Everywhere in nature, we see change. The one unchanging thing about Mother Nature is that she is constantly changing. Day gives way to night. The hot and humid days of summer yield to the brisk, cool winds of fall. The garden is in bloom and then goes to seed.
Similarly, in our own lives, there is constant flux. Constant change. Think of your own life over the past ten years: all the people who have come and gone; changes in your living situation, your work, your finances, your health, or simply how you spend your days. In everyone’s life, the pendulum swings between pleasure and pain, loss and gain, praise and blame. Birth, growth, decay, and death are the major steps in Creation’s eternal dance.
We live in an ocean of change. We are a microcosm of the universe. The same laws that we see in the macrocosm are operative in us as well.
For example, in our pranayama practice, we learn to control the pranic force within us, and then we know how to control it outside us as well. If we compare a laser beam to an ordinary light bulb, we observe how focus brings power. In meditation, we experience the same effect when focusing the mind on a single object.
So, if we are the microcosm and the macrocosm is constantly changing, why do we sometimes get stuck in undesirable habits or situations? Why do we sometimes feel powerless to make a change in our lives? Why do some obstacles seem insurmountable, certain problems unsolvable?
It seems like a paradox.
Reasons We Don’t Make Changes
A little analysis will reveal some fundamental reasons why we don’t make changes:
- We don’t believe we can.
- We give up too soon.
- Karmic factors obstruct our path.
- We’re attached to the situation or behavior we wish to release.

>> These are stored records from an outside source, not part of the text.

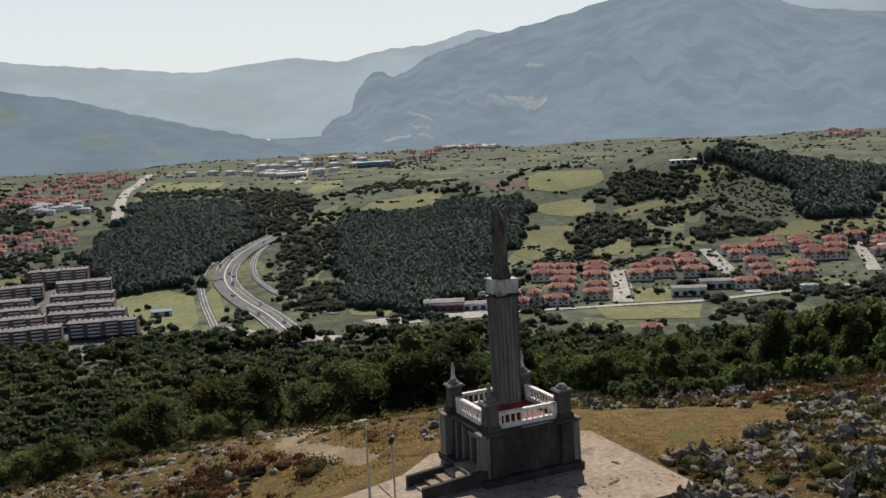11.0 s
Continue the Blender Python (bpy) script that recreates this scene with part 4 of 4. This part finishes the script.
wrng = np.random.RandomState(77)
RIGHT_WOOD = ((232, 709), (265, 836), (289, 920), (329, 1004), (365, 1029), (398, 1010), (432, 1008), (468, 1022), (487, 987), (527, 981), (532, 956), (509, 914), (469, 865), (427, 800), (369, 742), (336, 688), (289, 652), (254, 670))
LEFT_WOOD = ((67, 966), (77, 1062), (109, 1126), (140, 1209), (168, 1303), (219, 1290), (258, 1231), (269, 1163), (234, 1028), (239, 975), (206, 963), (176, 932), (153, 887), (141, 865), (97, 874), (81, 862), (78, 909))
HILL_WOOD = ((745, 910), (784, 916), (787, 891), (830, 873), (884, 865), (976, 879), (878, 785), (795, 720), (754, 710), (740, 726), (720, 728), (769, 772), (776, 805), (770, 834), (755, 872))
WOOD_AREAS = [(RIGHT_WOOD, 8200, 7.5, 9.5), (LEFT_WOOD, 6800, 7.5, 10), (HILL_WOOD, 3800, 9, 12)]
# Scrub beside the motorway and above the left wood.
WOOD_AREAS += [(((289, 1367), (357, 1243), (331, 1134), (269, 1005), (241, 984), (237, 1036), (270, 1194)), 900, 4, 8),
               (((240, 951), (274, 992), (303, 1003), (325, 1013), (289, 925), (255, 866), (225, 805), (245, 803), (223, 702), (191, 685), (202, 772), (214, 869)), 1100, 3, 8)]
# Copses and hedges on the hill behind the village.
WOOD_AREAS += [(((532, 860), (571, 872), (579, 851), (546, 800), (539, 768), (526, 793), (499, 776), (470, 732), (463, 741), (510, 821)), 330, 5, 10), (((610, 932), (643, 967), (680, 953), (684, 914), (676, 878), (655, 860), (621, 870), (595, 886)), 420, 5, 9)]
WOOD_AREAS += [(((608, 774), (656, 763), (696, 726), (659, 709), (603, 724), (590, 742)), 300, 5, 9), (((619, 841), (635, 831), (605, 791), (591, 802)), 90, 5, 8), (((557, 808), (585, 771), (554, 733), (528, 747)), 140, 4, 8),
               (((472, 711), (546, 709), (583, 699), (575, 689), (497, 694), (461, 694)), 170, 3, 5), (((708, 925), (747, 912), (739, 897), (705, 916)), 60, 6, 9), (((693, 850), (755, 872), (770, 834), (771, 795), (731, 740), (689, 759), (658, 793)), 700, 2, 4)]
# The valley floor, the park and the plateau's edge.
WOOD_AREAS += [(((80, 820), (107, 814), (108, 747), (94, 671), (64, 704)), 45, 4, 7), (((103, 676), (118, 689), (120, 641), (101, 576), (83, 589)), 90, 5, 9), (((147, 772), (153, 727), (133, 632), (122, 651)), 60, 4, 7),
               (((198, 1533), (315, 1410), (383, 1301), (353, 1229), (284, 1345), (177, 1338)), 420, 4, 8), (((406, 1224), (554, 1394), (523, 1090), (503, 1065), (461, 1162), (383, 1117)), 420, 3, 7)]
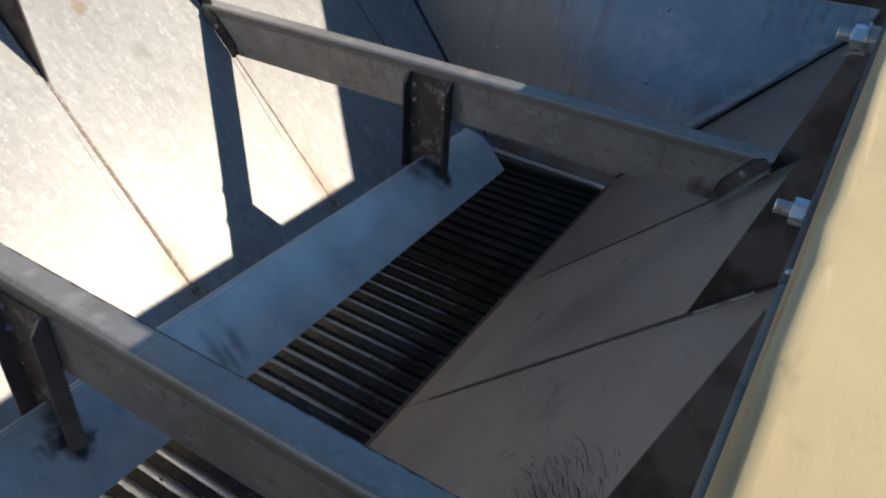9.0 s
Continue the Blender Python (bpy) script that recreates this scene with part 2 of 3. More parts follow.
stain_mask(BEAM, clouds(60, (0.5, 1, 1)), (0.07, 0.056, 0.047), 0.55, (0.72, 0.84), 130)
stain_mask(BEAM, clouds(11, (0.6, 1, 1)), (0.15, 0.125, 0.105), 0.5, (0.58, 0.82), 70)
stain_mask(GUSSET, clouds(9), (0.2, 0.168, 0.15), 0.75, (0.46, 0.58), 11)
stain_mask(GUSSET, clouds(11), (0.05, 0.038, 0.032), 0.55, (0.54, 0.68), 16)
stain_mask(BAFFLE, clouds(14, (1, 1.6, 0.7)), (0.66, 0.67, 0.68), 0.35, (0.5, 0.85), 30, False)
stain_mask(BAFFLE, clouds(33, (1, 1.5, 0.6)), (0.22, 0.225, 0.23), 0.14, (0.62, 0.85), 60)
stain_mask(BAFFLE, clouds(5, (1, 2.2, 0.6)), (0.3, 0.31, 0.33), 0.3, (0.4, 0.7), 20)
# whitish zinc bloom on the far bay, made paler to paint its sky sheen
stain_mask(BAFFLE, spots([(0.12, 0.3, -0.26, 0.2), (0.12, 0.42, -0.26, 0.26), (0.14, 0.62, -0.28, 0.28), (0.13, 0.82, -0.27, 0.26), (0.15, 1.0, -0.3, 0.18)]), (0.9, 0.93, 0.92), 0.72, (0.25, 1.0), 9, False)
# near-white spots paint the warm reflections in the gaps beside the baffle
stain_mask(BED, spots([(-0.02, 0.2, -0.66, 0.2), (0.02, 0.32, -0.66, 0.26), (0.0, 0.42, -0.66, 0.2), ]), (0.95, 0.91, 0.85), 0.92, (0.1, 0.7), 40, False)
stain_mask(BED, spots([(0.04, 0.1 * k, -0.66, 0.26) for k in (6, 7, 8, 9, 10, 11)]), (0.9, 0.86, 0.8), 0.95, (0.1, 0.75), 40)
stain_mask(BED, clouds(9, (1, 0.3, 1)), (0.1, 0.078, 0.06), 0.5, (0.62, 0.75), 50)
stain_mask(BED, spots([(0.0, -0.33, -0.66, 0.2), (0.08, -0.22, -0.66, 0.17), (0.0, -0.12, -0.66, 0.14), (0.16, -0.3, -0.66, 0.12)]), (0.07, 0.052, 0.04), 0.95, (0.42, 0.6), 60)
stain_mask(END, clouds(6, (1, 1, 0.4)), (0.56, 0.58, 0.6), 0.4, (0.5, 0.8), 30, False)

stain_mask(WOOD, clouds(7, (1, 0.5, 1)), (0.56, 0.40, 0.19), 0.45, (0.45, 0.8), 20)
stain_mask(WOOD_SHADE_SIDE, clouds(22, (1, 0.2, 2)), (0.27, 0.16, 0.07), 0.5, (0.5, 0.7), 20)
stain_mask(WOOD, clouds(40, (1, 0.6, 1)), (0.30, 0.20, 0.09), 0.4, (0.68, 0.85), 60)

stain_mask(BEAM, spots([(0.845, 0.02, -0.095, 0.055), (0.815, 0.02, -0.085, 0.045)], (1, 1, 1)), (0.05, 0.038, 0.032), 0.8, (0.3, 0.9), 45)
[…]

- Forgiveness issues hold us captive.
- Attitudes and habits sabotage our efforts.
One Main Obstacle: Doubt
Very often the reason we don’t make changes is because we don’t believe we can; we don’t believe in ourselves. Sometimes among spiritual seekers, low self-esteem parades as humility. To be truly humble doesn’t mean to think poorly of yourself. You recognize that you, like everyone else, has a unique role to play in the Divine plan. You do your best and then leave the rest, trusting that a Higher Power is always there to guide and support your efforts.
The Yoga Sutras of Patanjali lists doubt as one of the main obstacles on the spiritual path. Even a little doubt can undermine everything. It’s like putting a thimbleful of poison into a pot of nectar; the entire pot will be tainted. Or like a grain of sand falling into a large, complex machine. The whole mechanism will come grinding to a halt. The Bhagavad Gita explains that one who doubts is ruined. A mind like that is unhappy in the present and in the future.
Bondage or Liberation Are in the Mind
The mind has tremendous creative capacity. With every thought, word, and deed, we pave the way for our liberation or greater bondage. A Sanskrit proverb states Mana eva manushyanam karanam bandha mokshayoho, which means: “As the mind, so the individual. Bondage or liberation are in the mind.” Simply put: As you think, so you become. Our health or illness, prosperity or poverty, success or failure, happiness or despair, are all the result of thoughts we chose to cherish.
Rather than try to repress or struggle with undesirable situations, the Yoga approach is to redirect the mind in a positive way. This will develop new tracks in the mind to supplant old undesirable ones. You can learn how to skillfully use your will, emotions, and intellect to forge new paths forward in life. You can experience the power of intention, self-effort, inquiry, prayer, and grace. Unwanted attachments can be released; woundedness can be healed. Attitudes, behaviors, and situations can be transformed. Yoga provides an effective set of strategies and techniques to help make positive changes in life – to release the past and embrace a better future.